Creator Economies and IP Monetization
Musicians, artists, and writers can mint INFTs that allow fans to co-create, remix, or interact with their work in AI-mediated ways — all while royalty logic is baked directly into the smart contract.
Decentralized AI Marketplaces
Platforms are emerging where users can buy, sell, and license AI models wrapped as INFTs. This gives developers a new monetization channel and gives buyers confidence that the model they're purchasing is authentic and untampered.
The Challenges and Risks Ahead
No emerging technology launches without friction, and INFTs face their own set of hurdles. Compute costs for running AI models off-chain remain a barrier for mass adoption, and the question of data ownership — who owns the learning that an INFT accumulates over time — is still legally murky.

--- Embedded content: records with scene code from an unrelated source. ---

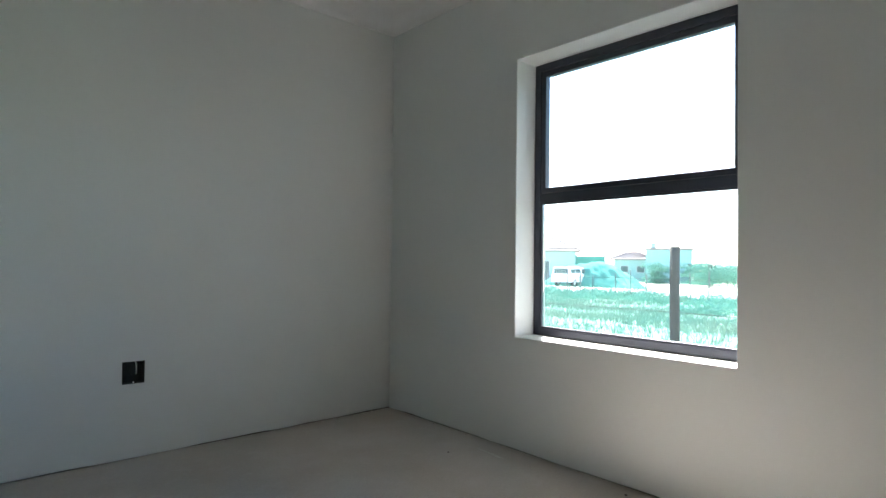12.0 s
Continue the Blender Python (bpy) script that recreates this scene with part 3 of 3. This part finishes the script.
LEAF = foliage("scrub_leaves", (0.09, 0.27, 0.20), (0.14, 0.31, 0.23), 0.45, 1.5)
GRASS = foliage("veld_grass", (0.065, 0.185, 0.14), (0.17, 0.24, 0.18), 0.3, 0.5)
POLE = woodgrain("weathered_pole", (0.075, 0.056, 0.048), (0.035, 0.027, 0.024), 0.9, (12, 12, 1.0))
GREYPOLE = woodgrain("grey_pole", (0.20, 0.20, 0.18), (0.12, 0.12, 0.11), 0.9, (12, 12, 1.0))
WIRE = material("fence_wire", (0.06, 0.05, 0.045), 0.9, spec=0.1)
HOUSEWALL = material("house_wall", (0.36, 0.56, 0.52), 0.9, grain=10, stain=0.8, vary=0.1)
HOUSEROOF = material("house_roof", (0.30, 0.23, 0.21), 0.9, grain=5, stain=0.8, vary=0.2)
DARKPANE = material("dark_pane", (0.06, 0.10, 0.10), 0.2)
NET = material("shade_net", (0.075, 0.26, 0.205), 0.95, grain=20, stain=0.5, vary=0.2, spec=0.1)
CARPAINT = material("white_car_paint", (0.72, 0.72, 0.70), 0.3, vary=0.03, bump=0.0)
TYRE = material("tyre_rubber", (0.02, 0.02, 0.02), 0.9, vary=0.1)


def ground_z(x, y):
    """Gently falling ground with low humps."""
    d = max(0.0, x - 4.0)
    return -0.26 - 0.9 * min(1.0, d / 40.0) + (0.05 * noise.noise((x * 0.5, y * 0.5, 3)) if d > 0.5 else 0.0)


xs = [-900, -300, -100, -40, -15, -6, -5] + [-4 + 1.0 * i for i in range(0, 8)] + [4.4 + 0.8 * i for i in range(60)] + [56, 66, 80, 100, 130, 180, 260, 400, 700, 1400]
ys = [-1200, -500, -200, -80, -30, -15] + [-10 + 1.2 * i for i in range(60)] + [66, 80, 100, 140, 220, 400, 700, 1300]
vs = [(x, y, ground_z(x, y)) for y in ys for x in xs]
w = len(xs)
fs = [(j * w + i, j * w + i + 1, (j + 1) * w + i + 1, (j + 1) * w + i) for j in range(len(ys) - 1) for i in range(w - 1)]
ground_mesh = mesh_of("ground", vs, fs, [SAND, VELD], smooth=True)
for q in ground_mesh.polygons:      # grown over between the near fence and the road
    if 4.7 < q.center.x + 1.5 * noise.noise((q.center.x * 0.4, q.center.y * 0.4, 2)) < 26.5:
        q.material_index = 1
tagged(part("ground", ground_mesh), "dry sandy ground with patches of veld grass", "ground", kind="structure")

# the road runs across the view
vs = []
for i in range(41):
    y = -20 + 3 * i
    x = 27 + 1.2 * math.sin(y * 0.08)
    vs += [(x, y, ground_z(x, y) + 0.06), (x + 14, y, ground_z(x + 14, y) + 0.06)]
tagged(part("road", mesh_of("road", vs, [(2 * i, 2 * i + 1, 2 * i + 3, 2 * i + 2) for i in range(40)], [ROADSAND])), "pale compacted sand road across the veld", "road", kind="structure")


def clump(rnd, n, r, h, leaf):
    """Leaf blades of a low bush, uneven, with gaps."""
    vs, fs = [], []
    for _ in range(n):
        a, q = rnd.uniform(0, 2 * math.pi), math.sqrt(rnd.random()) * r
        lim = h * (1 - 0.7 * (q / r) ** 2) * rnd.uniform(0.55, 1.0)
        c = Vector((q * math.cos(a), q * math.sin(a), rnd.uniform(0.05, 1) * lim))
        d = Vector((rnd.gauss(0, 1), rnd.gauss(0, 1), rnd.gauss(0.4, 0.8))).normalized()
        s = d.orthogonal().normalized()
        k = len(vs)
        m = leaf * rnd.uniform(0.6, 1.4)
        vs += [c - d * m, c + s * m * 0.45, c + d * m, c - s * m * 0.45]
        fs.append((k, k + 1, k + 2, k + 3))
    return vs, fs


# scrub and grass: one object each, uncountable
rnd = random.Random(11)
vs, fs = [], []
for _ in range(190):
    x = rnd.uniform(15, 27.5)
    y = rnd.uniform(-2, 3.2 + (x - 3) * 0.8)
    if noise.noise((x * 0.22, y * 0.22, 9)) < (0.12 if x < 22 else -0.25):
        continue
    r = rnd.uniform(0.3, 0.9)
    v, f = clump(rnd, 480, r, r * rnd.uniform(0.55, 0.95), 0.05)
    z = ground_z(x, y)
    fs += [tuple(i + len(vs) for i in q) for q in f]
    vs += [(p[0] + x, p[1] + y, p[2] + z) for p in v]
for _ in range(60):
    y = rnd.uniform(3, 24)
    x = 26.3 + rnd.uniform(-0.8, 0.6) + 1.2 * math.sin(y * 0.08)
    r = rnd.uniform(0.5, 0.9) * (1.25 if y < 15 else 0.85)
    v, f = clump(rnd, 420, r, r * rnd.uniform(0.8, 1.2), 0.055)
    z = ground_z(x, y)
    fs += [tuple(i + len(vs) for i in q) for q in f]
    vs += [(p[0] + x, p[1] + y, p[2] + z) for p in v]
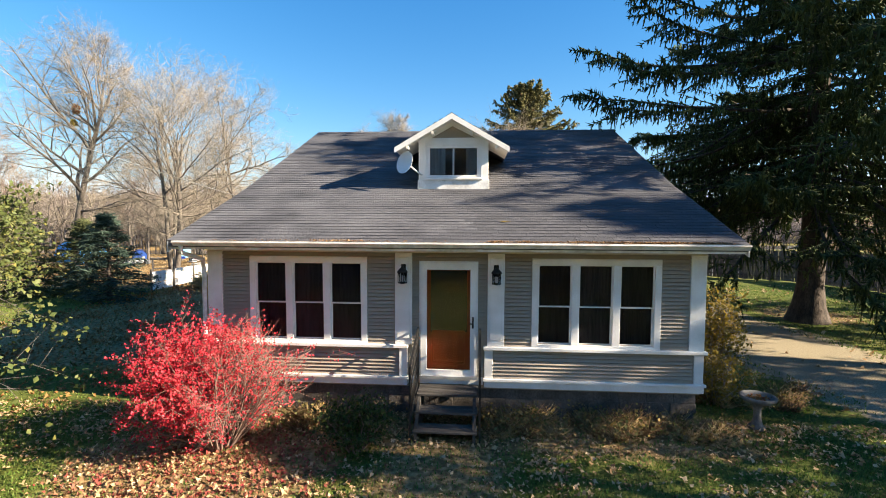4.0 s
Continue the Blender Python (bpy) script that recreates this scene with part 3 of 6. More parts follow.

There are also concerns about regulatory compliance, particularly around AI-generated content and deepfakes. If an INFT can mimic a real person's voice or likeness, who's liable when it's misused? The industry will need clear frameworks before institutional capital floods in.
Finally, the technical complexity of combining large AI models with blockchain infrastructure means that most current INFTs rely on centralized off-chain components — a tension that purists argue defeats the purpose of decentralization. Solving this bottleneck is the next great engineering challenge.
Key Takeaways
INFTs are not just a buzzword. They represent a fundamental shift in what digital ownership can mean in an AI-first world. Here is what to remember:
- INFTs merge AI intelligence with blockchain-verified ownership, creating assets that learn and adapt.
- Use cases span gaming, identity, creator economies, and decentralized AI markets.
- Challenges around compute, regulation, and decentralization still need solving.
- Early projects like Alethea AI are proving the model works, with more innovation on the way.
The convergence of AI and crypto was inevitable. Intelligent NFTs are the bridge that makes that convergence tangible, tradable, and undeniably useful. The question is no longer whether INFTs will reshape digital ownership — it's how fast you'll position yourself for what comes next.